Blood samples...thats a different story. I think scanning the eye would be a much better idea if they had the money. but its naperville and they sure as hell have the money (I live like right next to naperville)
All a library requires for a person to walk out their front door with their property (i.e. - a book) is a library card, but now they want a finger print for that same person to use their computer and Internet connection for a few minutes?
If they are requiring such detailed information, I am sure that they are keeping a record of which computer you used, which can be crossed referenced to the history on the computer to determine the sites. This assumes that all of this information is not being automatically logged into a file via some program on the computer. Once this information is recorded it can be subject to subpoena from the various government agencies.
They can ask for your library card, they can take your picture via cctv, so why do they need your fingerprints?
Lets face it people, this is NOT a policy developed by the little old lady that works for your local library. This comes from higher up and probably from another governmental agency (CIA, FBI, BATF, Secret Service, etc...).
So much for our Constitutional Privacy Rights.
Why don't they just stick to milking cows and herding sheep. That's the best they do in the plaines anyway. Stick to what you know, hicks!
I'm not joking when I say: What if you don't have fingers to print?
I don't see any reason for all the uproar. What's the problem if you have nothing to hide?
"What if you don't have fingers to print?"
You use you're toes. Or nose.
The idea is that now the FBI can track what you do online at the public library. They will surely say that they need to in order to watch out for terrorists. If you believe that you are crazy....
"What's the problem if you have nothing to hide?"
Come on now do you really want them to know everything thing you do on there. Even if it, seems anyway...., to be ligit. It's a slippery slope when they start watching everything you do....even if you do nothing wrong. They should not have to invade your privacy.
"What's the problem if you have nothing to hide?"
Come on now do you really want them to know everything thing you do on there. Even if it, seems anyway...., to be ligit. It's a slippery slope when they start watching everything you do....even if you do nothing wrong. They should not have to invade your privacy.
"What's the problem if you have nothing to hide?"

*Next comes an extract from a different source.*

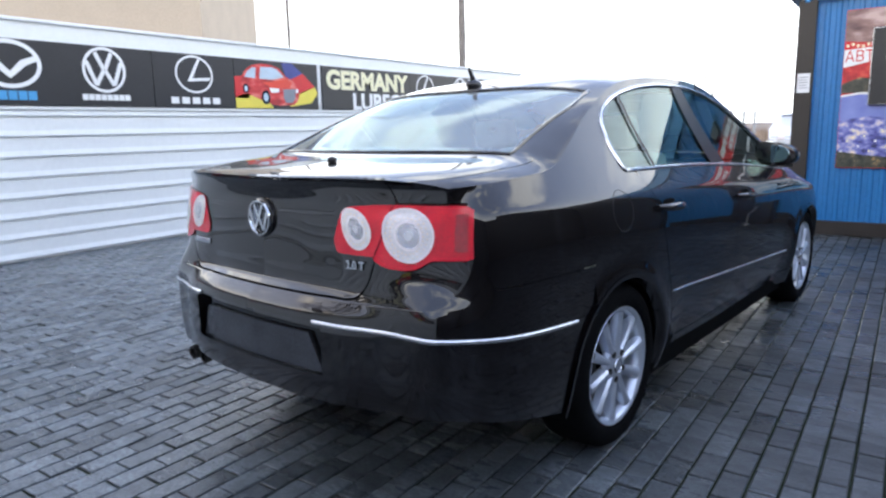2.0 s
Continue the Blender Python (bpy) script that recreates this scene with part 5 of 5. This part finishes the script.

Come on now do you really want them to know everything thing you do on there. Even if it, seems anyway...., to be ligit. It's a slippery slope when they start watching everything you do....even if you do nothing wrong. They should not have to invade your privacy.
Perhaps they havnt seen this site ?
CCC How to fake fingerprints?
http://www.ccc.de/biometrie/fingerabdruck_kopieren.xml?language=en
Perhaps they havnt seen this site ?
CCC How to fake fingerprints?
http://www.ccc.de/biometrie/fingerabdruck_kopieren.xml?language=en
You are all criminals:
This whole thing sprang from a case of a man who was seen fondling himself at the computer. The cops were called but the guy already got away. The cops then asked for the name of the guy using the computer at the time of the incident, but the library had no log of who is using it. So the only action they could come up with was this. Now every one is treated as a criminal.
The public libraries where I live have gone to hell because of the vast amount of space they've devoted to computers. People sit at these terminals for hours (despite a log-in system allowing only one hour per day per patron) engaged (thanks to the tax payer dollar) in absolute nonsense. They play games, they look at light pornography, they shout back and forth to each other, they play music over the computer speakers, they play music over their headphones so loudly that you'd think it was coming from the speakers... I'm sorry, but I couldn't care less that these people are mostly poor. I'm poor myself. Libraries (and library employees) shouldn't have to shoulder the burden of loiterers or, for that matter, even job searchers. A library is supposed to be a kind of sanctuary--for, ah, *reading*. If people were just "checking their email" occassionally, there would be no problem. But I don't think I've ever, ever seen someone simply pop into a chair, check their email, and then be on their way. And is it really such a good thing, incidentally, that everyone feels the need to simulate ADD by checking their email every three and a half minutes?
People who use free internet access aren't usually the types of people we'd let use our computers at home if they just happened by. Think of it this way: The systems at the library are paid for by you, the citizen. If you have a huge number of unknown users you present yourself with a large potential for government liability in the event one of these unknown users is doing something illegal. Then the government has to defend itself in court (more of your money spent), and if its defense doesn't hold up it'll have to implement something like this by edict anyway. I don't think biometrics is the way to go (a little overkill), but user logging is actually a requirement for most publicly funded internet access systems. Since it requires proof of local citizenship to be able to get a library card the easy and less expensive way to maintain this type of security shouldn't involve biometrics... More like a library card mag strip reader coupled with a PIN. Cheap and just as effective as an ATM card. Since you already have to give up this information to get the card having to provide the card to be able to use the computers won't be too much to ask for.
Submit, dear sheeple, submit. Don't you realize these ever-encroaching erosions are *cumulative*?